Items from a dataset:
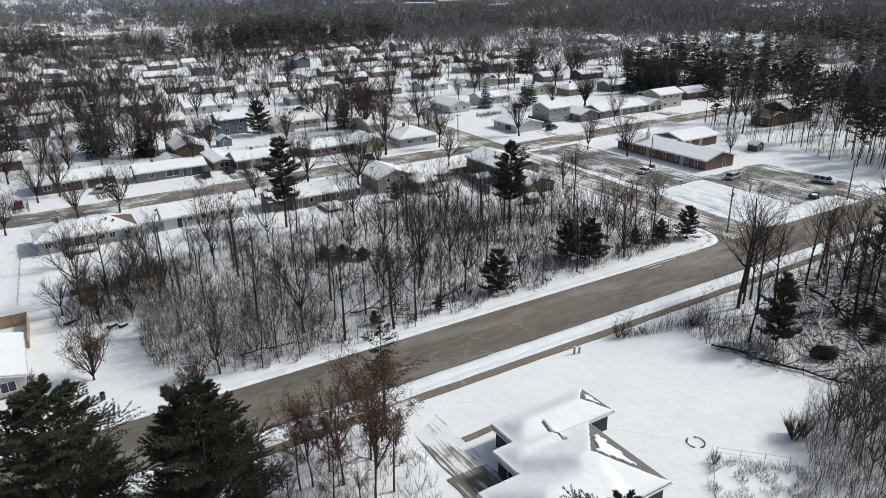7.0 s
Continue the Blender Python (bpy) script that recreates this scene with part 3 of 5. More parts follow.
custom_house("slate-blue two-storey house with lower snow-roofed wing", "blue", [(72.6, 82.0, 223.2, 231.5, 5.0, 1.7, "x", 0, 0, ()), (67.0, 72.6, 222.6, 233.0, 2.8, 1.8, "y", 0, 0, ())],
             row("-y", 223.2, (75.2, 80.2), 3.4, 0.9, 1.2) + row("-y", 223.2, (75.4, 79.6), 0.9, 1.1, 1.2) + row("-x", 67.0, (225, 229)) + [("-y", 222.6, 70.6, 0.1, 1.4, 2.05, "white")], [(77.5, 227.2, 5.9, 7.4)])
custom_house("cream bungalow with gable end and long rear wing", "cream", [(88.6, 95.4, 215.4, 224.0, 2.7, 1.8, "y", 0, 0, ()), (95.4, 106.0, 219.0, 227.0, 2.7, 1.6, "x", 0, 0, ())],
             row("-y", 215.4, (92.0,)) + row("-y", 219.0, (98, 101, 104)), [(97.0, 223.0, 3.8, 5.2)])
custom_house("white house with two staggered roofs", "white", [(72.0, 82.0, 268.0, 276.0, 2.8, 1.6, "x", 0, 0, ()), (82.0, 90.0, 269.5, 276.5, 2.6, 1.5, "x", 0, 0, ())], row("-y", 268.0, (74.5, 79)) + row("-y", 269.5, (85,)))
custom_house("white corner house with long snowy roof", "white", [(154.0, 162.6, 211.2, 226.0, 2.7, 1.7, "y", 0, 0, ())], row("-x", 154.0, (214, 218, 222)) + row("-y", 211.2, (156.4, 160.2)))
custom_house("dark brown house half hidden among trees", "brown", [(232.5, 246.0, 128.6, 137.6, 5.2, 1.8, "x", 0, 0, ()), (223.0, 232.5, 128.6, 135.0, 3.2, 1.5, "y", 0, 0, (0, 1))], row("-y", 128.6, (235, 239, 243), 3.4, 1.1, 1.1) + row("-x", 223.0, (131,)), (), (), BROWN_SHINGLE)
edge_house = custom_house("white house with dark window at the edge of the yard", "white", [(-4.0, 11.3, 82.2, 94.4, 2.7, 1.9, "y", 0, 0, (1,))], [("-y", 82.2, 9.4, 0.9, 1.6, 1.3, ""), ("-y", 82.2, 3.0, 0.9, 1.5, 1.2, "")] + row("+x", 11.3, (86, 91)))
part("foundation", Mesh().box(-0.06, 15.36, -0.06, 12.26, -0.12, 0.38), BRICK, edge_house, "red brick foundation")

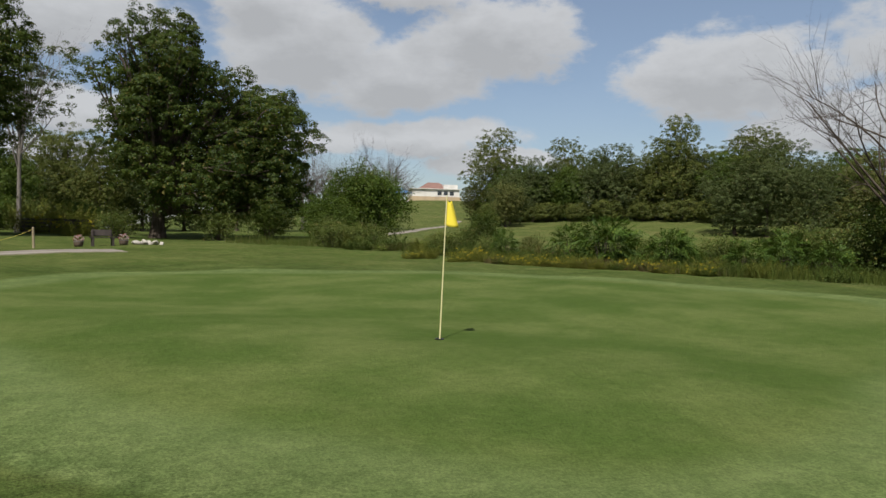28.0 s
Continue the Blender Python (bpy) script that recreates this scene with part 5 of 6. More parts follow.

TASK DETAILS: Quote the records in full and exactly; skip any image.

RESULT OF THIS EXERCISE:
7.0 s
Continue the Blender Python (bpy) script that recreates this scene with part 3 of 5. More parts follow.
custom_house("slate-blue two-storey house with lower snow-roofed wing", "blue", [(72.6, 82.0, 223.2, 231.5, 5.0, 1.7, "x", 0, 0, ()), (67.0, 72.6, 222.6, 233.0, 2.8, 1.8, "y", 0, 0, ())],
             row("-y", 223.2, (75.2, 80.2), 3.4, 0.9, 1.2) + row("-y", 223.2, (75.4, 79.6), 0.9, 1.1, 1.2) + row("-x", 67.0, (225, 229)) + [("-y", 222.6, 70.6, 0.1, 1.4, 2.05, "white")], [(77.5, 227.2, 5.9, 7.4)])
custom_house("cream bungalow with gable end and long rear wing", "cream", [(88.6, 95.4, 215.4, 224.0, 2.7, 1.8, "y", 0, 0, ()), (95.4, 106.0, 219.0, 227.0, 2.7, 1.6, "x", 0, 0, ())],
             row("-y", 215.4, (92.0,)) + row("-y", 219.0, (98, 101, 104)), [(97.0, 223.0, 3.8, 5.2)])
custom_house("white house with two staggered roofs", "white", [(72.0, 82.0, 268.0, 276.0, 2.8, 1.6, "x", 0, 0, ()), (82.0, 90.0, 269.5, 276.5, 2.6, 1.5, "x", 0, 0, ())], row("-y", 268.0, (74.5, 79)) + row("-y", 269.5, (85,)))
custom_house("white corner house with long snowy roof", "white", [(154.0, 162.6, 211.2, 226.0, 2.7, 1.7, "y", 0, 0, ())], row("-x", 154.0, (214, 218, 222)) + row("-y", 211.2, (156.4, 160.2)))
custom_house("dark brown house half hidden among trees", "brown", [(232.5, 246.0, 128.6, 137.6, 5.2, 1.8, "x", 0, 0, ()), (223.0, 232.5, 128.6, 135.0, 3.2, 1.5, "y", 0, 0, (0, 1))], row("-y", 128.6, (235, 239, 243), 3.4, 1.1, 1.1) + row("-x", 223.0, (131,)), (), (), BROWN_SHINGLE)
edge_house = custom_house("white house with dark window at the edge of the yard", "white", [(-4.0, 11.3, 82.2, 94.4, 2.7, 1.9, "y", 0, 0, (1,))], [("-y", 82.2, 9.4, 0.9, 1.6, 1.3, ""), ("-y", 82.2, 3.0, 0.9, 1.5, 1.2, "")] + row("+x", 11.3, (86, 91)))
part("foundation", Mesh().box(-0.06, 15.36, -0.06, 12.26, -0.12, 0.38), BRICK, edge_house, "red brick foundation")

28.0 s
Continue the Blender Python (bpy) script that recreates this scene with part 5 of 6. More parts follow.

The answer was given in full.